* Work required *
Work out the number of lines in the listing that include the string "this". Reply with that number alone.

··· Extracted material

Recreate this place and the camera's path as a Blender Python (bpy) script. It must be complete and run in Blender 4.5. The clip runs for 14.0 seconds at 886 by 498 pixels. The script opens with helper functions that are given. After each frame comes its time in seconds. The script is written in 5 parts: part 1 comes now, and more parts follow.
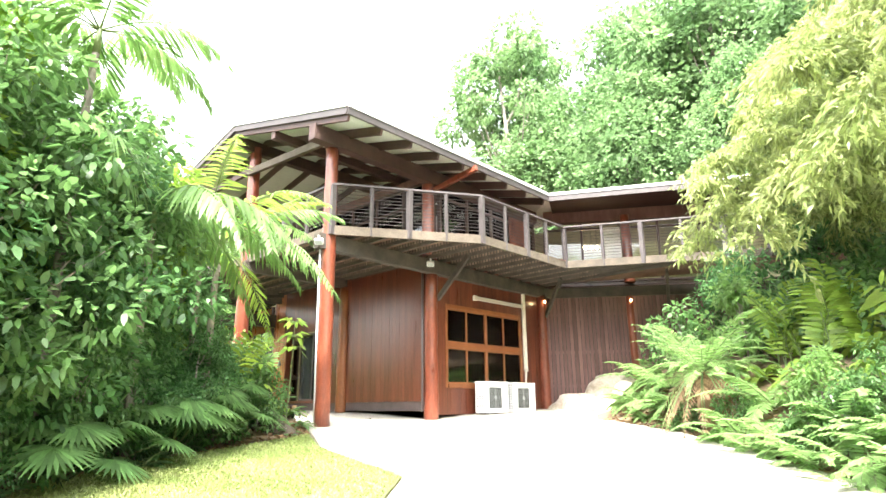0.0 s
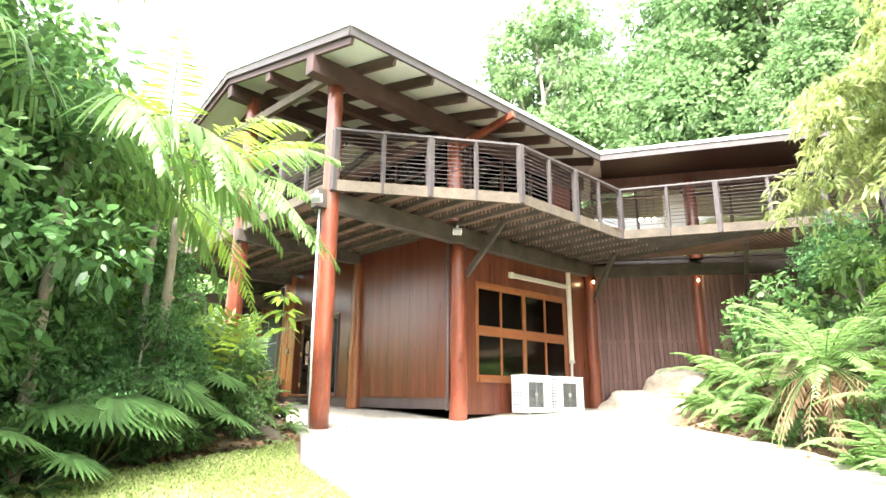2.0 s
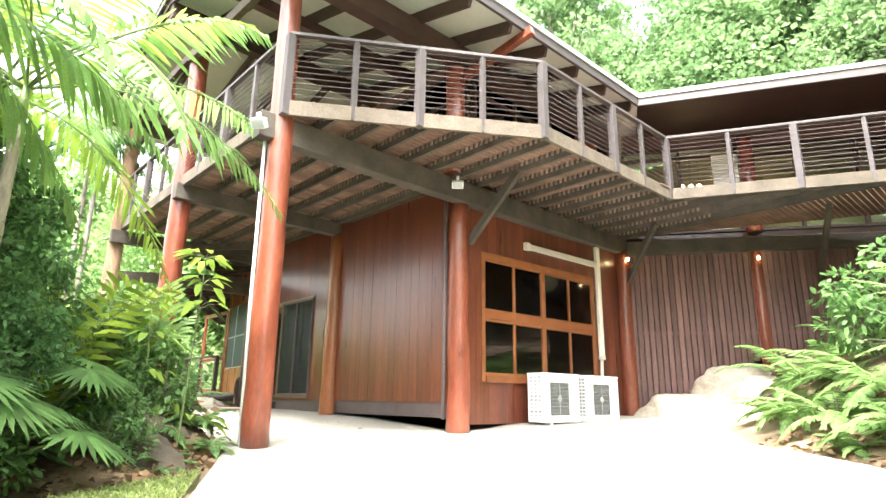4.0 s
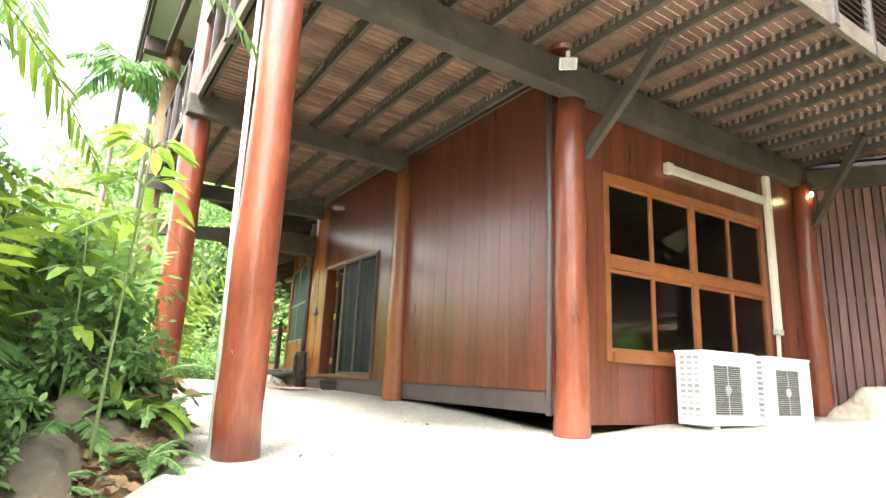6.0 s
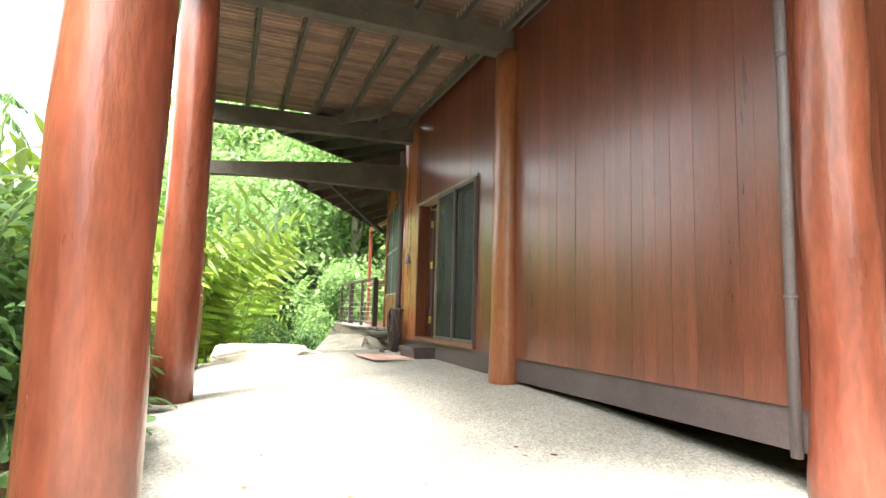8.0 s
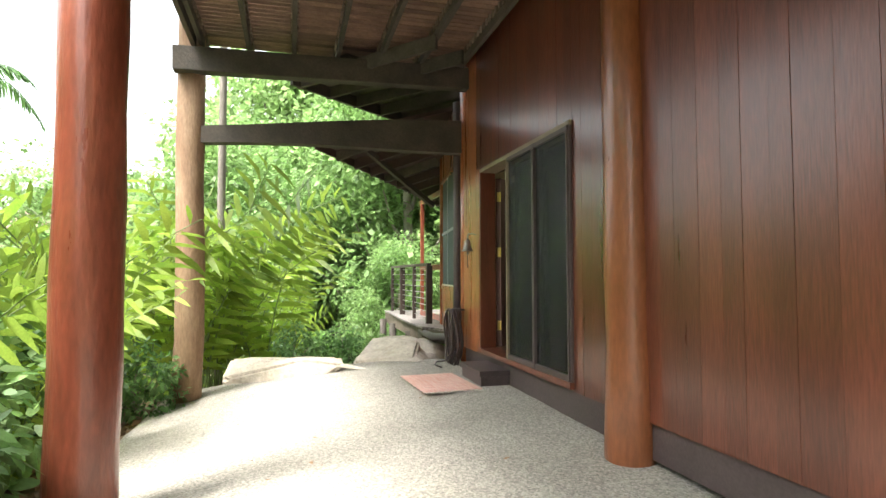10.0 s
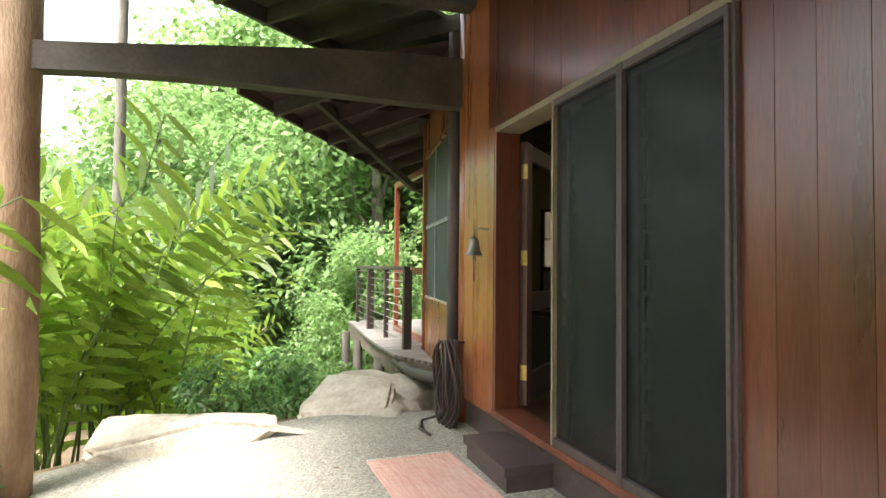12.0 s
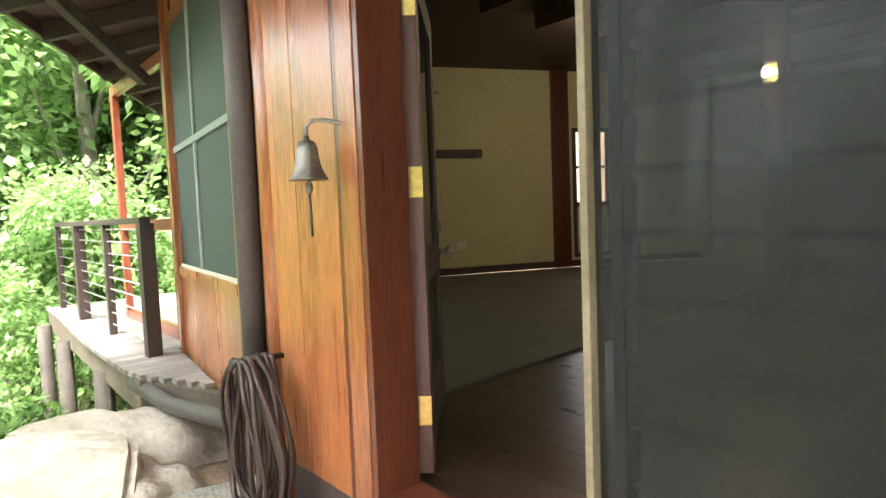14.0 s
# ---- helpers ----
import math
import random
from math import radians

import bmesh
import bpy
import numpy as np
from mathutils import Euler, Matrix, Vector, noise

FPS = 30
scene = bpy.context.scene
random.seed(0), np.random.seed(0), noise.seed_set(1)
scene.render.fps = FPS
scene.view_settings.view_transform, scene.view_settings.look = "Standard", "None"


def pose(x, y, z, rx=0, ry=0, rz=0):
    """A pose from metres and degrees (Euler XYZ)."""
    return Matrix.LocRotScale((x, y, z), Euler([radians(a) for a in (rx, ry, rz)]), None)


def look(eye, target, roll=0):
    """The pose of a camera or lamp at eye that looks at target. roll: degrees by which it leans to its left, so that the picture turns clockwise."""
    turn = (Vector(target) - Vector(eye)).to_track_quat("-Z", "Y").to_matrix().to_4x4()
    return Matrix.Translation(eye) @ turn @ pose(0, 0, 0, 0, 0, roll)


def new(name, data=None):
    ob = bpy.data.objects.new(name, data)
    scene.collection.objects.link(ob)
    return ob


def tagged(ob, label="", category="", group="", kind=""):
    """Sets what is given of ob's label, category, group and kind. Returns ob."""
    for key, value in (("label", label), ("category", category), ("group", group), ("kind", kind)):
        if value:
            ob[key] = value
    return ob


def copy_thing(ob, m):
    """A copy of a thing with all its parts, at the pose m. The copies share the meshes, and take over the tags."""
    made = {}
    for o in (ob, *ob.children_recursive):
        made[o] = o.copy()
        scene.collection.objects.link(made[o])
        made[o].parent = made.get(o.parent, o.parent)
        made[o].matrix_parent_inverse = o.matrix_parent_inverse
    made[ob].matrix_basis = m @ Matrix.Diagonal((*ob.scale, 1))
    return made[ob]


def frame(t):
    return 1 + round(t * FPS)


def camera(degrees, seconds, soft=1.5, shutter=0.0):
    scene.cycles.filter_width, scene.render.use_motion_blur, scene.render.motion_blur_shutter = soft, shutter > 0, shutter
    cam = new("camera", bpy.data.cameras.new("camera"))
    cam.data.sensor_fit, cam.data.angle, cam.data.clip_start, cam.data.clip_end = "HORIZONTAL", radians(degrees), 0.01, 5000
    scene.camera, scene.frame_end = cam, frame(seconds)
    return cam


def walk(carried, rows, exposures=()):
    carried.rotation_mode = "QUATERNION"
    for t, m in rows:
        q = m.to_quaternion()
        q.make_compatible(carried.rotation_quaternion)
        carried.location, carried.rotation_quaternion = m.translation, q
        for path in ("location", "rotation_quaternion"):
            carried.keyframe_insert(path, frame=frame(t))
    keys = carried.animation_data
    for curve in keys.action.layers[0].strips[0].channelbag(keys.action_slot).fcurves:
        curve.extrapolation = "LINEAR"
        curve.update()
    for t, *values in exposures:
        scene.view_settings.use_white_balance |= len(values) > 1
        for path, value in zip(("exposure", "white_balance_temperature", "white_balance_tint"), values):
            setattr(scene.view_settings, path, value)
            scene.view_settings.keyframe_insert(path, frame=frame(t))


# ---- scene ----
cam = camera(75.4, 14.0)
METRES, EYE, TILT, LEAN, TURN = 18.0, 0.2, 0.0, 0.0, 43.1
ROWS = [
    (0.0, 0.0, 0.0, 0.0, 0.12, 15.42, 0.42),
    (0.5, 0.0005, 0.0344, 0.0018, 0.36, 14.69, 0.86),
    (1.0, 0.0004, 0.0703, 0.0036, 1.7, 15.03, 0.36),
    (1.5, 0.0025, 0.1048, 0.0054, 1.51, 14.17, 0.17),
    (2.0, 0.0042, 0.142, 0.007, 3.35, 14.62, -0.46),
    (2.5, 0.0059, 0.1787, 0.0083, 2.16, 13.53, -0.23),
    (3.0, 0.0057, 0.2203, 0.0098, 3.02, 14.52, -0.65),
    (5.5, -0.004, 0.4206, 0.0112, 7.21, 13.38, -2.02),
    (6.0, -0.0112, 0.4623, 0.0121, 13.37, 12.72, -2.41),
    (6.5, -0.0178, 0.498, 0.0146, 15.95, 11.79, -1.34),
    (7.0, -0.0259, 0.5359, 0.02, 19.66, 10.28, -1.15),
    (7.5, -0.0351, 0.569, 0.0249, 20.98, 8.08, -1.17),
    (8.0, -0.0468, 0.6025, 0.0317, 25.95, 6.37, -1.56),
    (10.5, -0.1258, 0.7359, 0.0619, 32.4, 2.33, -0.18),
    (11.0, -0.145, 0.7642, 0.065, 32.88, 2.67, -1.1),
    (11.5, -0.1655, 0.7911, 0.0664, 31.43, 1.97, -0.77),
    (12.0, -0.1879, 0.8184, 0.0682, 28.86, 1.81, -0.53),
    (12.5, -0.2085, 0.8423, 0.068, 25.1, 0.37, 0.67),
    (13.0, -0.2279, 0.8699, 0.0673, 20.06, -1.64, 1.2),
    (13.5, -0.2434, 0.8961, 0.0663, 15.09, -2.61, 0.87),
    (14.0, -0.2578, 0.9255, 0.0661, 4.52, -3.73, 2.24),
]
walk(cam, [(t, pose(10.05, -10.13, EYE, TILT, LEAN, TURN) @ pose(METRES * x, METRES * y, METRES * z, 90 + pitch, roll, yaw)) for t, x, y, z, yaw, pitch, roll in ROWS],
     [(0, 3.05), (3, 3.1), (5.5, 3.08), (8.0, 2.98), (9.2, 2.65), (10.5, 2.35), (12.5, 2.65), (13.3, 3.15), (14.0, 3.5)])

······
··· Extracted material

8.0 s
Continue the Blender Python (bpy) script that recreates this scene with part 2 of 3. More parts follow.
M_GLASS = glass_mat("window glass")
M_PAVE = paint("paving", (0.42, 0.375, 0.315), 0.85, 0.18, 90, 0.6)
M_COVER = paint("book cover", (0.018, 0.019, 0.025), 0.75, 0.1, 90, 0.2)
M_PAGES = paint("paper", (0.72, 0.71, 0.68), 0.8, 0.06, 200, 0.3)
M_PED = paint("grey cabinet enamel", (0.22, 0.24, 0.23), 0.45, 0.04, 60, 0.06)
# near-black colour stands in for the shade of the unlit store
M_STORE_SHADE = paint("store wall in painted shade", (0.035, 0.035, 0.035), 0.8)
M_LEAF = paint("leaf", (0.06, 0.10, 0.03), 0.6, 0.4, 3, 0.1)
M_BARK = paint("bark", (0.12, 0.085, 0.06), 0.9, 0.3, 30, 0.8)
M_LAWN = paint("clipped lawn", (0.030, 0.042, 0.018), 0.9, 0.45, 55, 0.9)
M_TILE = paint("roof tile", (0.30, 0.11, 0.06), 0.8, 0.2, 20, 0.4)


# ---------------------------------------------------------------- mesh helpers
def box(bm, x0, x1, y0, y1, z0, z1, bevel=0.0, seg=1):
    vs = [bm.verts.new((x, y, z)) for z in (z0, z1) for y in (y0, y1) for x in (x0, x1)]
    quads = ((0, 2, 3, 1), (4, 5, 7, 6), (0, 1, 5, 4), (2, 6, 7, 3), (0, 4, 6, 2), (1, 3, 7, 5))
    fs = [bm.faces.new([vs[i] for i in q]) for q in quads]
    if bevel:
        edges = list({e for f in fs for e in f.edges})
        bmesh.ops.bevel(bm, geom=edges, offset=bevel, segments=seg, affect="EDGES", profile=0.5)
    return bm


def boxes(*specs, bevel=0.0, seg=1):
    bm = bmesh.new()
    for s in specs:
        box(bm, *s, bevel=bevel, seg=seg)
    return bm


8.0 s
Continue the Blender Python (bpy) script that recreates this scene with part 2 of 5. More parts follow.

······

* Final result *
3